Batteriecontainer im Werk 1 wird Demonstrationsanlage für Kunden
Was der Vorstandsvorsitzende Andreas Schell während der Pressekonferenz mit "intelligenten Lösungen für die Energieversorgung der Zukunft" meinte, mit denen RRPS Profil gewinnen will, zeigte er danach im Batteriecontainer. Der ist ganz neu auf dem Markt und "der erste davon auch schon verkauft", erklärte Schell. Auf dem Werksgelände ist einer aufgebaut. Die riesige Batterie mit 154 Modulen kann über 1000 Kilowattstunden elektrischer Energie speichern, etwa 14 Mal mehr als ein Tesla Modell X, das rund 550 Kilometer rein elektrisch fahren kann. Der Clou: Dieser Batteriecontainer speichert Strom aus unterschiedlichen Quellen – Solar- oder Windenergie, Blockheizkraftwerk, Gas- oder Dieselaggregat – und stellt ihn dank intelligenter Steuerung auf Knopfdruck zur Verfügung.

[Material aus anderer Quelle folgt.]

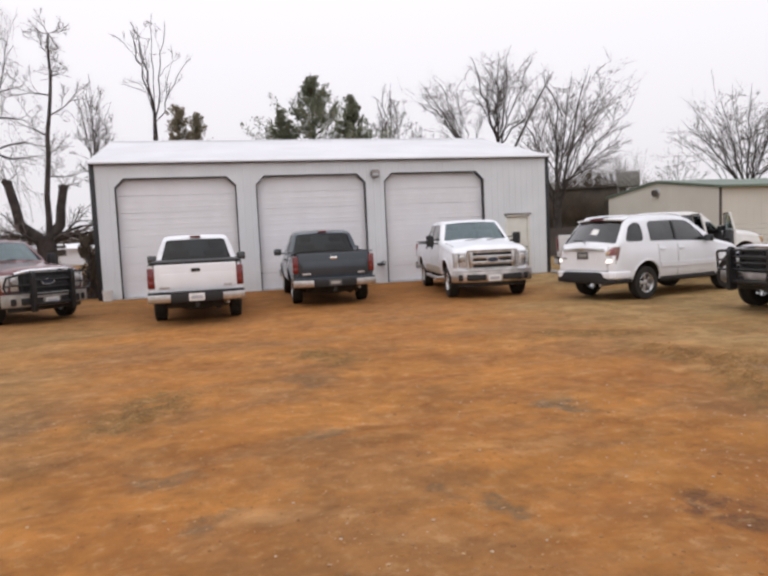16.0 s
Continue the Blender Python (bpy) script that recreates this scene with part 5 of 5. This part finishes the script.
# ---- trees ----
class Wood:
    """Collects tapered limbs into two meshes: thick wood and fine twigs."""

    def __init__(self, seed):
        self.r = random.Random(seed)
        self.parts = {"wood": ([], []), "twig": ([], [])}
        self.tips = []

    def limb(self, pts, radii, sides, key):
        V, F = self.parts[key]
        side = None
        last = None
        for i, p in enumerate(pts):
            d = (pts[min(i + 1, len(pts) - 1)] - pts[max(i - 1, 0)]).normalized()
            if side is None:
                side = d.orthogonal().normalized()
            side = (side - d * side.dot(d)).normalized()
            other = d.cross(side)
            k = len(V)
            for q in range(sides):
                a = 2 * math.pi * q / sides
                V.append(tuple(p + (side * math.cos(a) + other * math.sin(a)) * radii[i]))
            if last is not None:
                F += [(last + q, last + (q + 1) % sides, k + (q + 1) % sides, k + q) for q in range(sides)]
            last = k

    def grow(self, start, way, length, radius, level, S):
        r = self.r
        n = 5 if level < 2 else 4
        pts, radii = [start.copy()], [radius]
        d = way.normalized()
        p = start.copy()
        for i in range(n):
            d = (d + Vector((r.gauss(0, 1), r.gauss(0, 1), r.gauss(0, 1))) * S["wander"] + Vector((0, 0, S["up"] * (0.6 if level else 0.0)))).normalized()
            p = p + d * (length / n)
            pts.append(p.copy())
            radii.append(max(S["tip"], radius * (1 - (1 - S["taper"]) * (i + 1) / n)))
        key = "wood" if level < S["thick"] else "twig"
        self.limb(pts, radii, 8 if level == 0 else 5 if level < 3 else 3, key)
        if level >= S["levels"]:
            self.tips.append((pts[-1], d))
            return
        k = S["kids"][min(level, len(S["kids"]) - 1)]
        for c in range(k):
            f = S["from"][min(level, len(S["from"]) - 1)]
            t = f + (1 - f) * (c + r.random()) / k
            i = min(int(t * n), n - 1)
            q = pts[i].lerp(pts[i + 1], t * n - i)
            along = (pts[i + 1] - pts[i]).normalized()
            a = r.uniform(0, 2 * math.pi) if level else 2 * math.pi * (c + 0.5 * r.random()) / k
            o = along.orthogonal().normalized()
            sidew = o * math.cos(a) + along.cross(o) * math.sin(a)
            spread = radians(r.uniform(*S["angle"]))
            w = along * math.cos(spread) + sidew * math.sin(spread)
            self.grow(q, w, length * r.uniform(*S["ratio"]), radii[i] * r.uniform(0.5, 0.68), level + 1, S)
        if level < S["levels"] and r.random() < 0.9:
            self.grow(pts[-1], d, length * r.uniform(0.5, 0.7), radii[-1], level + 1, S)

    def fork(self, p, d, length, radius, level, S):
        """A limb that splits in two or three at its end, with shoots along it; the wood thins at each split."""
        r = self.r
        n = 4 if level < 3 else 3
        pts, radii = [p.copy()], [radius]
        end = max(S["tip"], radius * 0.8)
        for i in range(n):
            flat = Vector((d.x, d.y, 0))
            d = (d + Vector((r.gauss(0, 1), r.gauss(0, 1), r.gauss(0, 1))) * S["wander"] + flat * S["out"] + Vector((0, 0, S["up"]))).normalized()
            p = p + d * (length / n)
            pts.append(p.copy())
            radii.append(radius + (end - radius) * (i + 1) / n)
        self.limb(pts, radii, 8 if level < 2 else 5 if level < 4 else 3, "wood" if level < S["thick"] else "twig")
        if level >= S["levels"]:
            self.tips.append((p, d))
            return

        def turned(angle, a):
            o = d.orthogonal().normalized()
            return d * math.cos(angle) + (o * math.cos(a) + d.cross(o) * math.sin(a)) * math.sin(angle)
        a = r.uniform(0, 6.3)
        kids = 3 if r.random() < S["three"] else 2
        for c in range(kids):
            main = c == 0
            w = turned(radians(r.uniform(*(S["main"] if main else S["angle"]))), a + c * 6.283 / kids + r.uniform(-0.4, 0.4))
            self.fork(p, w, length * r.uniform(*S["ratio"]) * (1.0 if main else 0.88), end * (0.84 if main else r.uniform(0.58, 0.74)), level + 1, S)
        if level >= 2:
            for c in range(S["shoots"]):
                i = r.randrange(1, n)
                w = turned(radians(r.uniform(30, 60)), r.uniform(0, 6.3))
                self.fork(pts[i], w, length * r.uniform(0.5, 0.8), radii[i] * 0.45, max(level + 2, S["levels"] - 2), S)

    def mesh(self, key):
        V, F = self.parts[key]
        me = bpy.data.meshes.new("wood")
        me.from_pydata(V, [], F)
        for p in me.polygons:
            p.use_smooth = True
        return me


TREE = dict(wander=0.11, up=0.05, tip=0.009, taper=0.42, thick=2, levels=4, kids=(6, 5, 5, 4), angle=(18, 48), ratio=(0.45, 0.72))
TREE["from"] = (0.55, 0.3, 0.25, 0.2)


FORK = dict(wander=0.10, out=0.0, up=0.035, tip=0.009, levels=7, thick=4, three=0.25, main=(6, 20), angle=(24, 46), ratio=(0.76, 0.92), shoots=1)


def forked_tree(x, y, height, width, seed, label, stems, trunk, base=0.25, S=None, start=-0.1, turn=0.0):
    """A bare tree of given height and width; stems holds the tilt and bearing in degrees, and the share of length, of each limb from the top of the trunk."""
    S = {**FORK, **(S or {})}
    t = thing("tree", pose(x, y, 0, 0, 0, turn), label, "tree", "bare trees")
    w = Wood(seed)
    low = height * base
    w.limb([Vector((0, 0, start)), Vector((0.04, 0.02, start + 0.5)), Vector((0.1, 0.05, low * 0.6)), Vector((0, 0, low))], [trunk * 1.35, trunk * 1.08, trunk, trunk * 0.95], 10, "wood")
    trunk_points = len(w.parts["wood"][0])
    for tilt, bearing, share in stems:
        a, b = radians(tilt), radians(bearing)
        w.fork(Vector((0, 0, low - trunk * 0.5)), Vector((math.sin(a) * math.cos(b), math.sin(a) * math.sin(b), math.cos(a))), height * 0.2 * share, trunk * (0.45 + 0.25 * share), 0, S)
    V = w.parts["twig"][0]
    top = sorted(v[2] for v in V)[-len(V) // 400 - 1]
    wide = sorted(math.hypot(v[0], v[1]) for v in V)[-len(V) // 50 - 1]
    kz, kx = (height - low) / (top - low), width / 2 / wide
    for key in w.parts:
        vs, fs = w.parts[key]
        n = trunk_points if key == "wood" else 0
        w.parts[key] = (vs[:n] + [(p[0] * kx, p[1] * kx, p[2] if p[2] < low else low + (p[2] - low) * kz) for p in vs[n:]], fs)
    part("trunk", w.mesh("wood"), M["bark"], t)
    tagged(part("twig_mass", w.mesh("twig"), M["twig"], t), "fine bare twigs", kind="stuff")
    return t


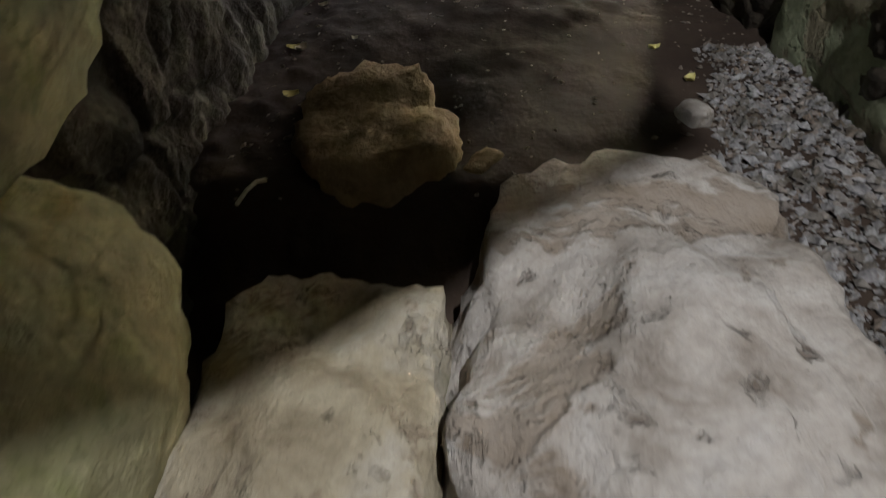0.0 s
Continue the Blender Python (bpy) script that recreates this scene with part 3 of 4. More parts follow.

Strom günstiger und "grüner" bereitstellen
Der Batteriecontainer im MTU-Werk-1 wird Herzstück einer neuen Microgrid-Demonstrationsanlage, in die RRPS fünf Millionen Euro investiert. Der Anbau für die Schaltanlagen und das mit Solarkollektoren bestückte Dach sind gerade im Bau. Microgrids kombinieren regenerative Energie-Erzeugung mit zuverlässigen Stromaggregaten. Solch ein Energiesystem könnte beispielsweise eine Insel oder abgelegene Standorte im Bergbau autark mit Strom versorgen. Der Batteriecontainer könnte aber auch ans Netz angeschlossen werden und Industriebetrieben zu Spitzenzeiten günstiger und "grüner" Strom liefern. "Versorgungssicherheit nur mit Solar- oder Windstrom geht wegen der schwankenden Verfügbarkeit aber nicht", erklärt Projektleiter Armin Fürderer.
Doch die CO2-neutrale Stromversorgung geht. Genau das ist Ziel der MTU. Microgrids und der Batteriecontainer sind "der erste Schritt dahin", so Fürderer. Das Werk 1 könne heute schon ohne Strom aus dem Netz versorgt werden, wenn die Produktion nicht auf Hochtouren läuft.
Vertrag für Hybridantrieb
RRPS hat nach Aussagen von Andreas Schell Anfang dieser Woche den ersten Vertrag für die Auslieferung von neun Hybridantrieben an die "Irish Rail", also die Bahn in Irland, unterschrieben. Daran hängt die Option für die Auslieferung weiterer 600 Hybrid-Powerpacks der Marke MTU. Der Auftrag folgt einem der vier Vorverträge, die RRPS bei der Bahnfachmesse Innotrans mit internationalen Kunden abschließen konnte. Dafür gebe es nach wie vor keine Entscheidung für den Einsatz der Hybridzüge auf der Bodenseegürtelbahn. "Wir haben ein Angebot abgegeben", erklärte RRPS-Vorstand Andreas Schell gestern.